Hare coursing falls by third due to borderless policing scheme

Hare coursing incidents have dropped by 31% thanks to a new 'borderless' initiative in the East of England
Hare coursing incidents have dropped by 31% thanks to a new 'borderless' initiative in the East of England

Hare coursing crimes across the East of England have plummeted by a third due to the success of a 'borderless' policing initiative.

Incidents in Essex, Bedfordshire, Cambridgeshire, Hertfordshire, Kent, Norfolk and Suffolk fell from 2,044 in 2020-21 to 1,415 in 2021-22 – a drop of 31%.

The crackdown came after police forces agreed to team up to remove policing borders when certain tactics are used, making catching and prosecuting offenders easier.
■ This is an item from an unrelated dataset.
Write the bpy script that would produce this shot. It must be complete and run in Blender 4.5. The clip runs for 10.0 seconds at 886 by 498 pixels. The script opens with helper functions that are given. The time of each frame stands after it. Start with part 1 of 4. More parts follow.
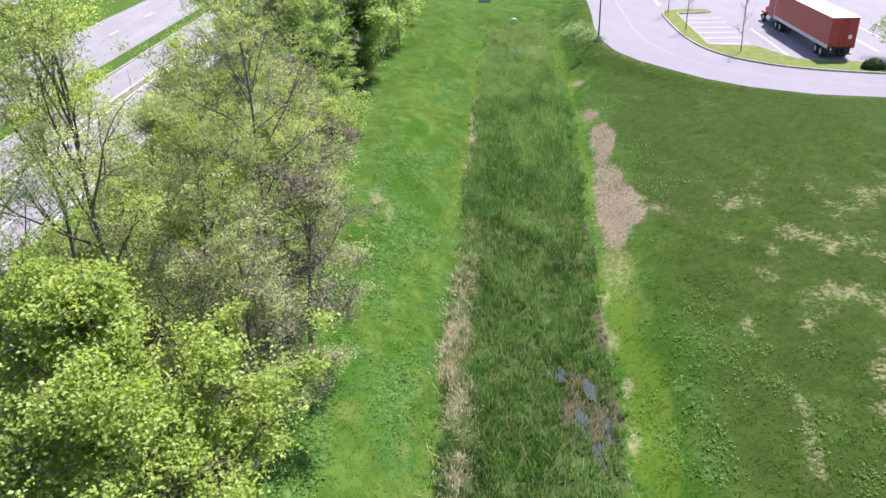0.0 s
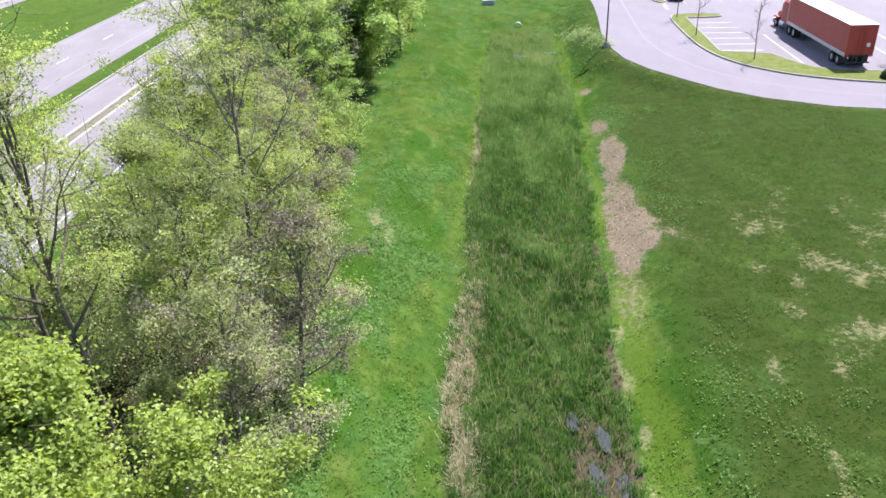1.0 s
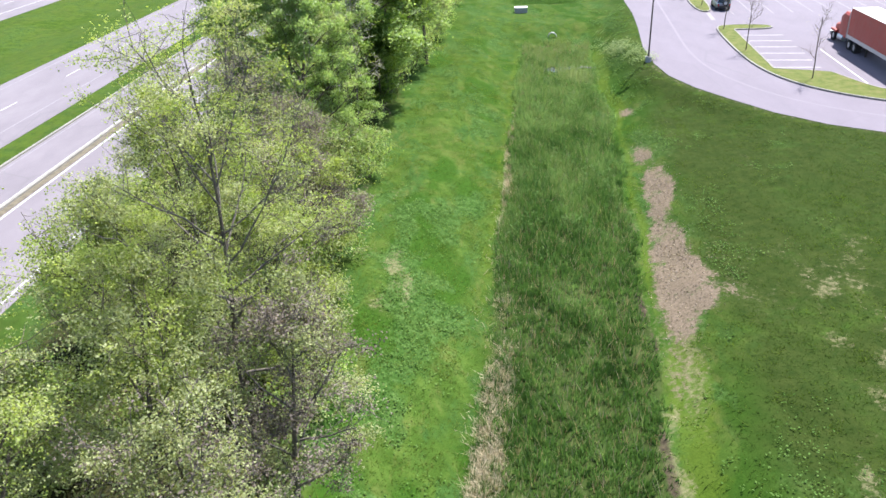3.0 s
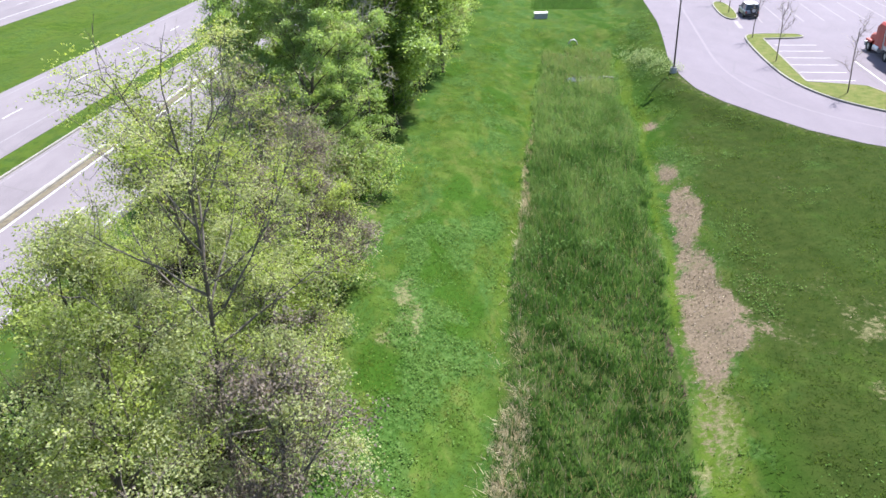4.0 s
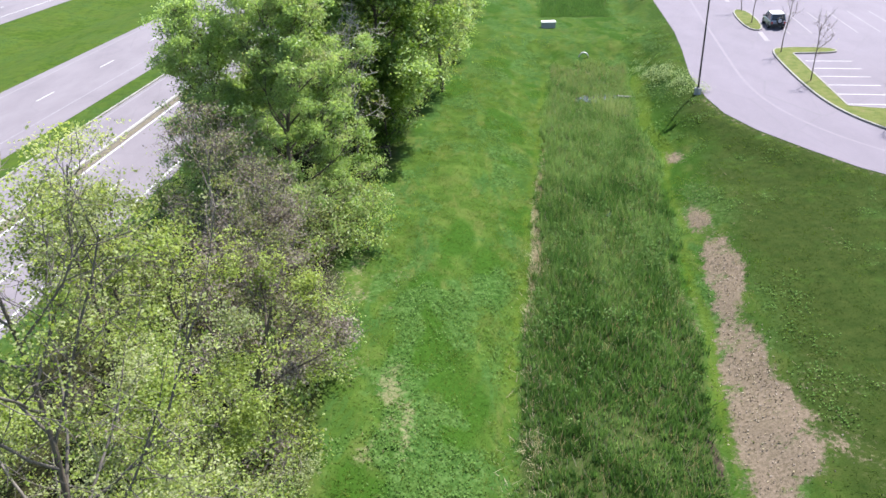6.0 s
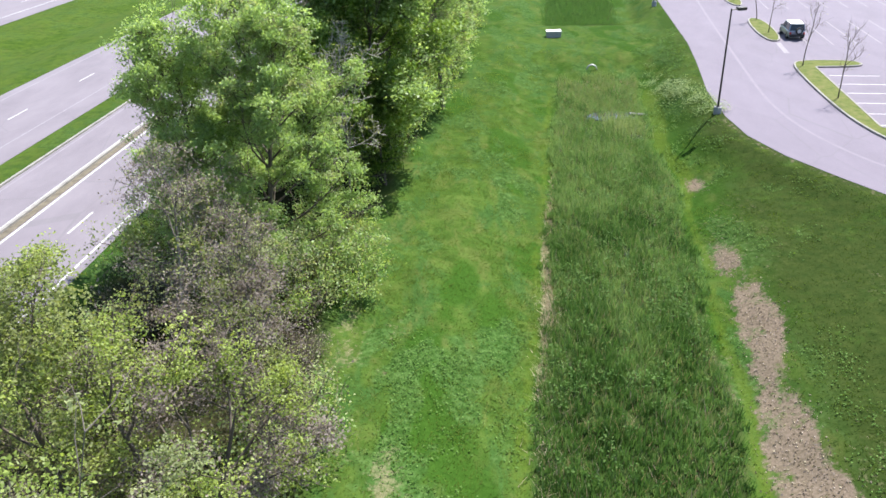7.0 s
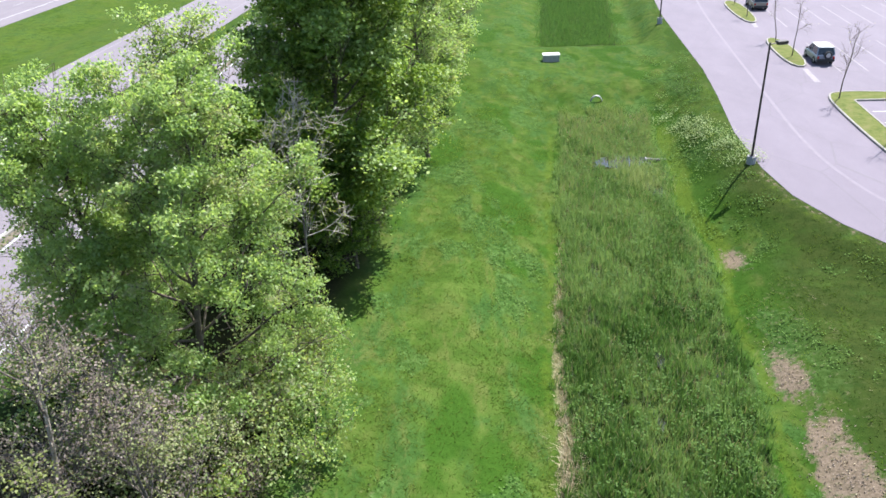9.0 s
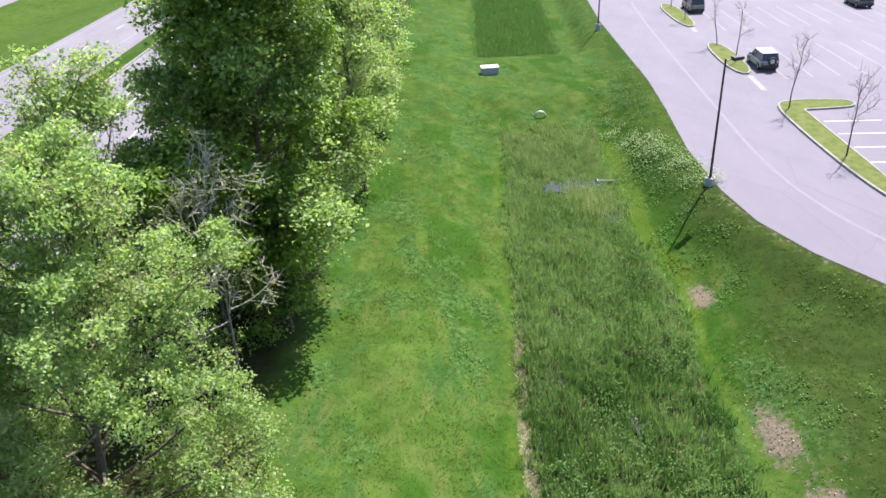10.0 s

The agreement, completed with the support of the Crown Prosecution Service, means the forces become one when using certain powers.

Over the past six months, this has helped with the use of automatic number plate recognition (ANPR), the seizure of dogs and the sharing of all interactions and movements of people suspected to be involved in hare coursing.

The move also supports the ongoing national initiative against hare coursing - Operation Galileo.

Sergeant Paul Brady, of Essex Police's rural engagement team, called the borderless policing scheme 'a great achievement'.

"Our collaboration demonstrates to those intent on causing physical and mental harm to our rural communities that we will not tolerate their barbaric actions.

“Our forces will continue to work together with the CPS, who have been an immense help, to further reduce illegal hare coursing and poaching across the region."

Hare coursing traditionally begins in September when the fields have been harvested and ploughed, making them the perfect ground for the illegal blood sport.

The wildlife crime causes damage to crops, harms animal welfare and threatens the rural community. It can result in intimidation and even violence.

A bill targeting hare coursers was recently strengthened, giving the police further powers to protect farmers and rural communities from criminal activity.

Changes to the Police, Crime, Sentencing and Courts Act, which was given Royal Assent last week, will help deter hare coursers by giving police the means to seize more dogs and by lifting the existing limit on fines.

Unauthorised encampments will become a criminal offence for those who do not leave when asked by the landowner or tenant, and offenders will be hit with strengthened penalties.

It follows lobbying attempts by the NFU, which pushed the government to further clamp down on hare coursing and illegal encampment, as both crimes cause 'significant damage' to farmland and wildlife.

NFU vice president David Exwood said: “Hare coursing can cause significant damage to farmland, something farmers across the country experience all too often, with little repercussions for offenders.

"Their behaviour can also be a source of great distress for farming families who feel vulnerable and threatened in their own homes.

“We know that both these crimes continue to take a toll on farming businesses, and we will continue to work with government and police to ensure these strengthened laws are utilised to deliver meaningful results – a decline in cases of rural crime.”